CHALLENGE — Starting at the first line of the entries, extract each line up to and including the one that contains "return n.outputs[0]", but leave out the pictures.

ITEMS —
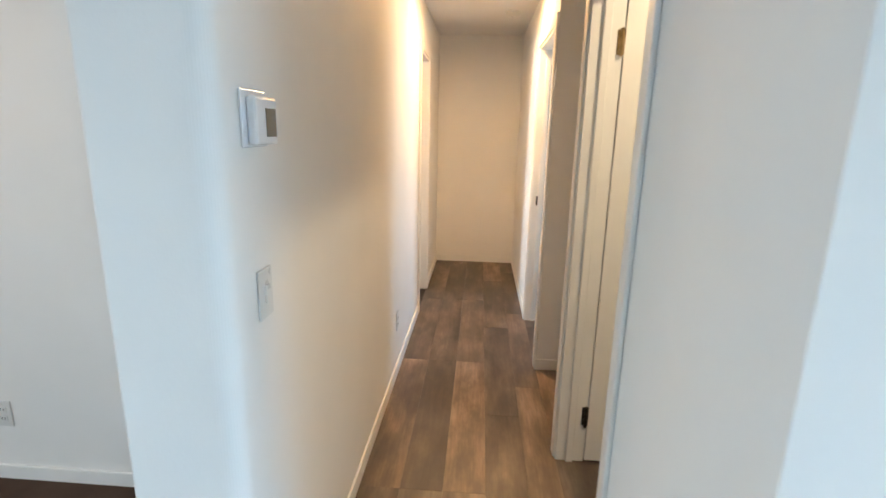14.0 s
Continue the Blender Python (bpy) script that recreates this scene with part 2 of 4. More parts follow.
    bump(t, b, fib, 0.5, 0.004)
    return m


CARPET = make_carpet()


def make_poly(name, ior, relief, rough=(0.05, 0.12)):
    """Black polyethylene film, creased and glossy."""
    m, t, b = material(name, 0.1)
    b.inputs["IOR"].default_value = ior
    v = coords(t)
    dust = noise_tex(t, v, 2.4, 5, 0.6)
    t.links.new(ramp(t, dust, [(0.35, (0.0025, 0.0025, 0.003)), (0.7, (0.007, 0.0065, 0.006))]), b.inputs["Base Color"])
    r = t.nodes.new("ShaderNodeMapRange")
    r.inputs["To Min"].default_value, r.inputs["To Max"].default_value = rough
    t.links.new(noise_tex(t, v, 3.5, 4), r.inputs["Value"])
    t.links.new(r.outputs[0], b.inputs["Roughness"])

    def crease_lines(scale, seed, width):
        """Thin lines where a soft noise crosses its middle."""
        mp = t.nodes.new("ShaderNodeMapping")
        mp.inputs["Location"].default_value = (seed, seed * 2, 0)
        mp.inputs["Rotation"].default_value = (0, 0, seed)
        mp.inputs["Scale"].default_value = (1.0, 0.45, 1)
        t.links.new(v, mp.inputs[0])
        ab = t.nodes.new("ShaderNodeMath")
        ab.operation = "SUBTRACT"
        ab.inputs[1].default_value = 0.5
        t.links.new(noise_tex(t, mp.outputs[0], scale, 2, 0.5), ab.inputs[0])
        ab2 = t.nodes.new("ShaderNodeMath")
        ab2.operation = "ABSOLUTE"
        t.links.new(ab.outputs[0], ab2.inputs[0])
        n = t.nodes.new("ShaderNodeMapRange")
        n.interpolation_type = "SMOOTHSTEP"
        n.inputs["From Min"].default_value, n.inputs["From Max"].default_value = width, 0.0
        t.links.new(ab2.outputs[0], n.inputs["Value"])
        return n.outputs[0]

    height = noise_tex(t, v, 5.0, 3, 0.5)
    for scale, seed, width, gain in ((2.2, 1.3, 0.03, 0.3), (4.5, 4.1, 0.03, 0.18)):
        both = t.nodes.new("ShaderNodeMath")
        both.operation = "MULTIPLY_ADD"
        both.inputs[1].default_value = gain
        t.links.new(crease_lines(scale, seed, width), both.inputs[0])
        t.links.new(height, both.inputs[2])
        height = both.outputs[0]
    bump(t, b, height, relief, 0.018)
    return m


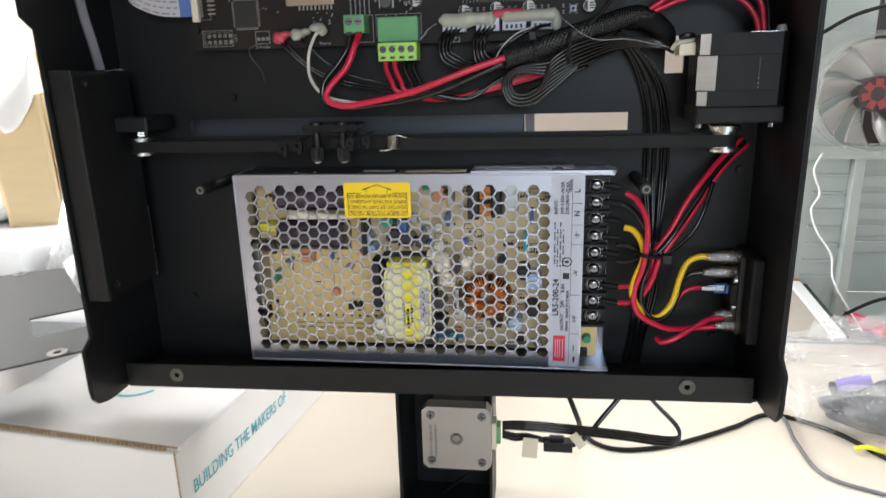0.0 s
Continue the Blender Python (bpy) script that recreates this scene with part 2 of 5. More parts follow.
def smooth_line(pts, steps=10):
    """A Catmull-Rom curve through the points."""
    p = [Vector(q) for q in pts]
    p = [2 * p[0] - p[1]] + p + [2 * p[-1] - p[-2]]
    out = []
    for i in range(1, len(p) - 2):
        for k in range(steps):
            t = k / steps
            a, b, c, d = p[i - 1 : i + 3]
            out.append(0.5 * (2 * b + (c - a) * t + (2 * a - 5 * b + 4 * c - d) * t * t + (3 * b - a - 3 * c + d) * t**3))
    return out + [p[-2]]


def tube(bm, pts, r, seg=10, steps=10):
    """Adds a wire of radius r along a smooth line."""
    line = smooth_line(pts, steps) if len(pts) > 2 else [Vector(q) for q in pts]
    side, rings = Vector((0.31, 0.23, 0.92)), []
    for i, p in enumerate(line):
        d = (line[min(i + 1, len(line) - 1)] - line[max(i - 1, 0)]).normalized()
        side = (side - d * side.dot(d)).normalized()
        up = d.cross(side)
        rings.append([bm.verts.new(p + (side * math.cos(a) + up * math.sin(a)) * r) for a in (2 * math.pi * k / seg for k in range(seg))])
    for q, s in zip(rings, rings[1:]):
        for k in range(seg):
            bm.faces.new((q[k], q[(k + 1) % seg], s[(k + 1) % seg], s[k]))
    bm.faces.new(rings[0][::-1])
    bm.faces.new(rings[-1])
    return bm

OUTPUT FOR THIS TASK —
14.0 s
Continue the Blender Python (bpy) script that recreates this scene with part 2 of 4. More parts follow.
    bump(t, b, fib, 0.5, 0.004)
    return m


CARPET = make_carpet()


def make_poly(name, ior, relief, rough=(0.05, 0.12)):
    """Black polyethylene film, creased and glossy."""
    m, t, b = material(name, 0.1)
    b.inputs["IOR"].default_value = ior
    v = coords(t)
    dust = noise_tex(t, v, 2.4, 5, 0.6)
    t.links.new(ramp(t, dust, [(0.35, (0.0025, 0.0025, 0.003)), (0.7, (0.007, 0.0065, 0.006))]), b.inputs["Base Color"])
    r = t.nodes.new("ShaderNodeMapRange")
    r.inputs["To Min"].default_value, r.inputs["To Max"].default_value = rough
    t.links.new(noise_tex(t, v, 3.5, 4), r.inputs["Value"])
    t.links.new(r.outputs[0], b.inputs["Roughness"])

    def crease_lines(scale, seed, width):
        """Thin lines where a soft noise crosses its middle."""
        mp = t.nodes.new("ShaderNodeMapping")
        mp.inputs["Location"].default_value = (seed, seed * 2, 0)
        mp.inputs["Rotation"].default_value = (0, 0, seed)
        mp.inputs["Scale"].default_value = (1.0, 0.45, 1)
        t.links.new(v, mp.inputs[0])
        ab = t.nodes.new("ShaderNodeMath")
        ab.operation = "SUBTRACT"
        ab.inputs[1].default_value = 0.5
        t.links.new(noise_tex(t, mp.outputs[0], scale, 2, 0.5), ab.inputs[0])
        ab2 = t.nodes.new("ShaderNodeMath")
        ab2.operation = "ABSOLUTE"
        t.links.new(ab.outputs[0], ab2.inputs[0])
        n = t.nodes.new("ShaderNodeMapRange")
        n.interpolation_type = "SMOOTHSTEP"
        n.inputs["From Min"].default_value, n.inputs["From Max"].default_value = width, 0.0
        t.links.new(ab2.outputs[0], n.inputs["Value"])
        return n.outputs[0]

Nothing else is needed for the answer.